# [Exercise]
What follows is a listing; restate every line of it word for word.

----- Material to process

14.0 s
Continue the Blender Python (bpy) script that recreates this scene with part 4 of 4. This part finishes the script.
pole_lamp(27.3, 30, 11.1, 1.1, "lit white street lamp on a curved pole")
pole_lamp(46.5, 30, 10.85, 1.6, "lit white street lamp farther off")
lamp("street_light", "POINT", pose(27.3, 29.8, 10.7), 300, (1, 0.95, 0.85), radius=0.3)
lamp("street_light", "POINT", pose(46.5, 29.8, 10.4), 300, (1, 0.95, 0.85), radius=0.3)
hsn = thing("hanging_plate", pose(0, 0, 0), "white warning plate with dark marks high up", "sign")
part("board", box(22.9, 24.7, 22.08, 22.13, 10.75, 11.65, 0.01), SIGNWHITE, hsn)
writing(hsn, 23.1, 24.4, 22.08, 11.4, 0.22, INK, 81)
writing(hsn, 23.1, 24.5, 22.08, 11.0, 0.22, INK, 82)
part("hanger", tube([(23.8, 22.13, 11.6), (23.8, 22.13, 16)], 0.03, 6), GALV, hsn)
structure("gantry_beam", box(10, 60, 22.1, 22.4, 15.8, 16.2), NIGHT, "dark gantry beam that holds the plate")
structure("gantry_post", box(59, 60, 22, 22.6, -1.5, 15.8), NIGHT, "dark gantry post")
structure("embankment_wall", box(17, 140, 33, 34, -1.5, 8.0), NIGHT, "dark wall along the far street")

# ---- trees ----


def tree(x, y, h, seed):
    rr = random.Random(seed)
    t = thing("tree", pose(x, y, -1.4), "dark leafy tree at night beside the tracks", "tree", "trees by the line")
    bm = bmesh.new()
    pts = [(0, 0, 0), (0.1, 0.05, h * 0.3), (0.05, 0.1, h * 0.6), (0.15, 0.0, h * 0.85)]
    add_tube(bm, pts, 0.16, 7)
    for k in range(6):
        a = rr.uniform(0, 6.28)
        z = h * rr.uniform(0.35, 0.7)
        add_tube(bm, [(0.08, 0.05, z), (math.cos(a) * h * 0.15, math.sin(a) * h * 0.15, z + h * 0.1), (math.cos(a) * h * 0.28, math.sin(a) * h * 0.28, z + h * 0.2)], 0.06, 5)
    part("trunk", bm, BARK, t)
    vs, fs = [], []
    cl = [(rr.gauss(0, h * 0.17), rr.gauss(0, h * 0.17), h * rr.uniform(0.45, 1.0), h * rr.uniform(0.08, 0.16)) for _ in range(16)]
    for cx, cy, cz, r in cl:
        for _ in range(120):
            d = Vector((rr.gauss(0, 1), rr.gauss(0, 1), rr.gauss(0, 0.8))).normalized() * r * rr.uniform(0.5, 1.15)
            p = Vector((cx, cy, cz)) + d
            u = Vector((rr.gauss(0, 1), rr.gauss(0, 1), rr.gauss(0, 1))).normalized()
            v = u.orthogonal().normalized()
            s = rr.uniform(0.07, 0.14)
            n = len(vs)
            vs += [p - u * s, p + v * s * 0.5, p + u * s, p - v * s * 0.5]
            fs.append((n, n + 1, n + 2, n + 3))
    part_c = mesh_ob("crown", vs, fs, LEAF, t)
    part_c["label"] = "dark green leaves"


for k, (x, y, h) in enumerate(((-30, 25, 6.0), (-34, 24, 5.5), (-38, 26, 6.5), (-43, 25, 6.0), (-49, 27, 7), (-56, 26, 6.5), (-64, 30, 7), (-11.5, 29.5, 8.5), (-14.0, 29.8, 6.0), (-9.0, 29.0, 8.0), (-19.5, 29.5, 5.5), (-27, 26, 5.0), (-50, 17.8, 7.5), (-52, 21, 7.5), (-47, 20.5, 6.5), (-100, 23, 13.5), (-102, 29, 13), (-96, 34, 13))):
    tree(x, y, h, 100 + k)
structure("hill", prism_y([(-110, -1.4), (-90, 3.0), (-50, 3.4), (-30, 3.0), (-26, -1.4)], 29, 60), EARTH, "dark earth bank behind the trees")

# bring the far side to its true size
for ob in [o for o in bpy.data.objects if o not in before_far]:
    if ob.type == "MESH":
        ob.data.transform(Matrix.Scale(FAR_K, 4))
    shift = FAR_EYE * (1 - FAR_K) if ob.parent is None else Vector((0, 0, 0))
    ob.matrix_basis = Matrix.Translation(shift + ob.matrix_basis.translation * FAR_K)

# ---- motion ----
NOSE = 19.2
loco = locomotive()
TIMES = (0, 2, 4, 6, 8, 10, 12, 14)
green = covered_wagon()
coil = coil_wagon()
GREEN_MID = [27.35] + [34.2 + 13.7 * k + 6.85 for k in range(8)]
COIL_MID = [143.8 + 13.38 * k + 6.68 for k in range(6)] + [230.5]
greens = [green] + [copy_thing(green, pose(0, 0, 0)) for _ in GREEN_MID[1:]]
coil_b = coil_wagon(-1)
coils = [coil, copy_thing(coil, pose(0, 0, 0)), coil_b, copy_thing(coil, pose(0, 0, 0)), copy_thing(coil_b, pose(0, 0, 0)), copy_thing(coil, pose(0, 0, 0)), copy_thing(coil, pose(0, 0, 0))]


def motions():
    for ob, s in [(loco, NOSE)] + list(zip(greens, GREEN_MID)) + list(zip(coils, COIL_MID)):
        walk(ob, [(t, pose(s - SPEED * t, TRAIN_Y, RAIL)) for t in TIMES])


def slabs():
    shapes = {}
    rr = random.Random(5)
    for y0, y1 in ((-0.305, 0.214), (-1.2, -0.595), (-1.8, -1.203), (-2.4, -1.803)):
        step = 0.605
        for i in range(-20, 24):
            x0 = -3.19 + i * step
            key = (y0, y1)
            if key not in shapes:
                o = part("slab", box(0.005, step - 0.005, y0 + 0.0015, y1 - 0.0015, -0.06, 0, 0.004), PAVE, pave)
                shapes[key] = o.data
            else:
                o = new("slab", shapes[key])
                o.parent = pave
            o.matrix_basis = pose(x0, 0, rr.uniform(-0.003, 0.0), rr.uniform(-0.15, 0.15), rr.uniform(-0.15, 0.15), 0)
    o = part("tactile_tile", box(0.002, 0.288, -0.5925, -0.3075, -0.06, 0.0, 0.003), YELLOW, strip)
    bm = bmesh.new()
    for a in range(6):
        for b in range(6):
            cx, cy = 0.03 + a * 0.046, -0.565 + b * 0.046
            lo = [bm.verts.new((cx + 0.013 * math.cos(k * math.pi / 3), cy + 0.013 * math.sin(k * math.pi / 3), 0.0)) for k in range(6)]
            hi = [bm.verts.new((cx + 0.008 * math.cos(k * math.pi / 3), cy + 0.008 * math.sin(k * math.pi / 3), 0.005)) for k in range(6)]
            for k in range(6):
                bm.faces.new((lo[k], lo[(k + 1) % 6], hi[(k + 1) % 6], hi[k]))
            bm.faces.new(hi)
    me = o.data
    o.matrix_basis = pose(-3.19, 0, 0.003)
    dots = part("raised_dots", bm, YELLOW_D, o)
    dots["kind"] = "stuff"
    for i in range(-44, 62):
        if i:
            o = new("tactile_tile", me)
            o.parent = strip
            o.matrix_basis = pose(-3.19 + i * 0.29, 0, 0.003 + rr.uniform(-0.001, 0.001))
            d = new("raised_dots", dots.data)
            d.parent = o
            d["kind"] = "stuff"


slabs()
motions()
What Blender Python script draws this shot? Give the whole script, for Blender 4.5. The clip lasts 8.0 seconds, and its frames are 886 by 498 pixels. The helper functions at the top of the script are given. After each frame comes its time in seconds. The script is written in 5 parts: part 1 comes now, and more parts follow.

----------

# [Expected answer]
14.0 s
Continue the Blender Python (bpy) script that recreates this scene with part 4 of 4. This part finishes the script.
pole_lamp(27.3, 30, 11.1, 1.1, "lit white street lamp on a curved pole")
pole_lamp(46.5, 30, 10.85, 1.6, "lit white street lamp farther off")
lamp("street_light", "POINT", pose(27.3, 29.8, 10.7), 300, (1, 0.95, 0.85), radius=0.3)
lamp("street_light", "POINT", pose(46.5, 29.8, 10.4), 300, (1, 0.95, 0.85), radius=0.3)
hsn = thing("hanging_plate", pose(0, 0, 0), "white warning plate with dark marks high up", "sign")
part("board", box(22.9, 24.7, 22.08, 22.13, 10.75, 11.65, 0.01), SIGNWHITE, hsn)
writing(hsn, 23.1, 24.4, 22.08, 11.4, 0.22, INK, 81)
writing(hsn, 23.1, 24.5, 22.08, 11.0, 0.22, INK, 82)
part("hanger", tube([(23.8, 22.13, 11.6), (23.8, 22.13, 16)], 0.03, 6), GALV, hsn)
structure("gantry_beam", box(10, 60, 22.1, 22.4, 15.8, 16.2), NIGHT, "dark gantry beam that holds the plate")
structure("gantry_post", box(59, 60, 22, 22.6, -1.5, 15.8), NIGHT, "dark gantry post")
structure("embankment_wall", box(17, 140, 33, 34, -1.5, 8.0), NIGHT, "dark wall along the far street")

# ---- trees ----


def tree(x, y, h, seed):
    rr = random.Random(seed)
    t = thing("tree", pose(x, y, -1.4), "dark leafy tree at night beside the tracks", "tree", "trees by the line")
    bm = bmesh.new()
    pts = [(0, 0, 0), (0.1, 0.05, h * 0.3), (0.05, 0.1, h * 0.6), (0.15, 0.0, h * 0.85)]
    add_tube(bm, pts, 0.16, 7)
    for k in range(6):
        a = rr.uniform(0, 6.28)
        z = h * rr.uniform(0.35, 0.7)
        add_tube(bm, [(0.08, 0.05, z), (math.cos(a) * h * 0.15, math.sin(a) * h * 0.15, z + h * 0.1), (math.cos(a) * h * 0.28, math.sin(a) * h * 0.28, z + h * 0.2)], 0.06, 5)
    part("trunk", bm, BARK, t)
    vs, fs = [], []
    cl = [(rr.gauss(0, h * 0.17), rr.gauss(0, h * 0.17), h * rr.uniform(0.45, 1.0), h * rr.uniform(0.08, 0.16)) for _ in range(16)]
    for cx, cy, cz, r in cl:
        for _ in range(120):
            d = Vector((rr.gauss(0, 1), rr.gauss(0, 1), rr.gauss(0, 0.8))).normalized() * r * rr.uniform(0.5, 1.15)
            p = Vector((cx, cy, cz)) + d
            u = Vector((rr.gauss(0, 1), rr.gauss(0, 1), rr.gauss(0, 1))).normalized()
            v = u.orthogonal().normalized()
            s = rr.uniform(0.07, 0.14)
            n = len(vs)
            vs += [p - u * s, p + v * s * 0.5, p + u * s, p - v * s * 0.5]
            fs.append((n, n + 1, n + 2, n + 3))
    part_c = mesh_ob("crown", vs, fs, LEAF, t)
    part_c["label"] = "dark green leaves"


for k, (x, y, h) in enumerate(((-30, 25, 6.0), (-34, 24, 5.5), (-38, 26, 6.5), (-43, 25, 6.0), (-49, 27, 7), (-56, 26, 6.5), (-64, 30, 7), (-11.5, 29.5, 8.5), (-14.0, 29.8, 6.0), (-9.0, 29.0, 8.0), (-19.5, 29.5, 5.5), (-27, 26, 5.0), (-50, 17.8, 7.5), (-52, 21, 7.5), (-47, 20.5, 6.5), (-100, 23, 13.5), (-102, 29, 13), (-96, 34, 13))):
    tree(x, y, h, 100 + k)
structure("hill", prism_y([(-110, -1.4), (-90, 3.0), (-50, 3.4), (-30, 3.0), (-26, -1.4)], 29, 60), EARTH, "dark earth bank behind the trees")

# bring the far side to its true size
for ob in [o for o in bpy.data.objects if o not in before_far]:
    if ob.type == "MESH":
        ob.data.transform(Matrix.Scale(FAR_K, 4))
    shift = FAR_EYE * (1 - FAR_K) if ob.parent is None else Vector((0, 0, 0))
    ob.matrix_basis = Matrix.Translation(shift + ob.matrix_basis.translation * FAR_K)

# ---- motion ----
NOSE = 19.2
loco = locomotive()
TIMES = (0, 2, 4, 6, 8, 10, 12, 14)
green = covered_wagon()
coil = coil_wagon()
GREEN_MID = [27.35] + [34.2 + 13.7 * k + 6.85 for k in range(8)]
COIL_MID = [143.8 + 13.38 * k + 6.68 for k in range(6)] + [230.5]
greens = [green] + [copy_thing(green, pose(0, 0, 0)) for _ in GREEN_MID[1:]]
coil_b = coil_wagon(-1)
coils = [coil, copy_thing(coil, pose(0, 0, 0)), coil_b, copy_thing(coil, pose(0, 0, 0)), copy_thing(coil_b, pose(0, 0, 0)), copy_thing(coil, pose(0, 0, 0)), copy_thing(coil, pose(0, 0, 0))]


def motions():
    for ob, s in [(loco, NOSE)] + list(zip(greens, GREEN_MID)) + list(zip(coils, COIL_MID)):
        walk(ob, [(t, pose(s - SPEED * t, TRAIN_Y, RAIL)) for t in TIMES])


def slabs():
    shapes = {}
    rr = random.Random(5)
    for y0, y1 in ((-0.305, 0.214), (-1.2, -0.595), (-1.8, -1.203), (-2.4, -1.803)):
        step = 0.605
        for i in range(-20, 24):
            x0 = -3.19 + i * step
            key = (y0, y1)
            if key not in shapes:
                o = part("slab", box(0.005, step - 0.005, y0 + 0.0015, y1 - 0.0015, -0.06, 0, 0.004), PAVE, pave)
                shapes[key] = o.data
            else:
                o = new("slab", shapes[key])
                o.parent = pave
            o.matrix_basis = pose(x0, 0, rr.uniform(-0.003, 0.0), rr.uniform(-0.15, 0.15), rr.uniform(-0.15, 0.15), 0)
    o = part("tactile_tile", box(0.002, 0.288, -0.5925, -0.3075, -0.06, 0.0, 0.003), YELLOW, strip)
    bm = bmesh.new()
    for a in range(6):
        for b in range(6):
            cx, cy = 0.03 + a * 0.046, -0.565 + b * 0.046
            lo = [bm.verts.new((cx + 0.013 * math.cos(k * math.pi / 3), cy + 0.013 * math.sin(k * math.pi / 3), 0.0)) for k in range(6)]
            hi = [bm.verts.new((cx + 0.008 * math.cos(k * math.pi / 3), cy + 0.008 * math.sin(k * math.pi / 3), 0.005)) for k in range(6)]
            for k in range(6):
                bm.faces.new((lo[k], lo[(k + 1) % 6], hi[(k + 1) % 6], hi[k]))
            bm.faces.new(hi)
    me = o.data
    o.matrix_basis = pose(-3.19, 0, 0.003)
    dots = part("raised_dots", bm, YELLOW_D, o)
    dots["kind"] = "stuff"
    for i in range(-44, 62):
        if i:
            o = new("tactile_tile", me)
            o.parent = strip
            o.matrix_basis = pose(-3.19 + i * 0.29, 0, 0.003 + rr.uniform(-0.001, 0.001))
            d = new("raised_dots", dots.data)
            d.parent = o
            d["kind"] = "stuff"


slabs()
motions()
What Blender Python script draws this shot? Give the whole script, for Blender 4.5. The clip lasts 8.0 seconds, and its frames are 886 by 498 pixels. The helper functions at the top of the script are given. After each frame comes its time in seconds. The script is written in 5 parts: part 1 comes now, and more parts follow.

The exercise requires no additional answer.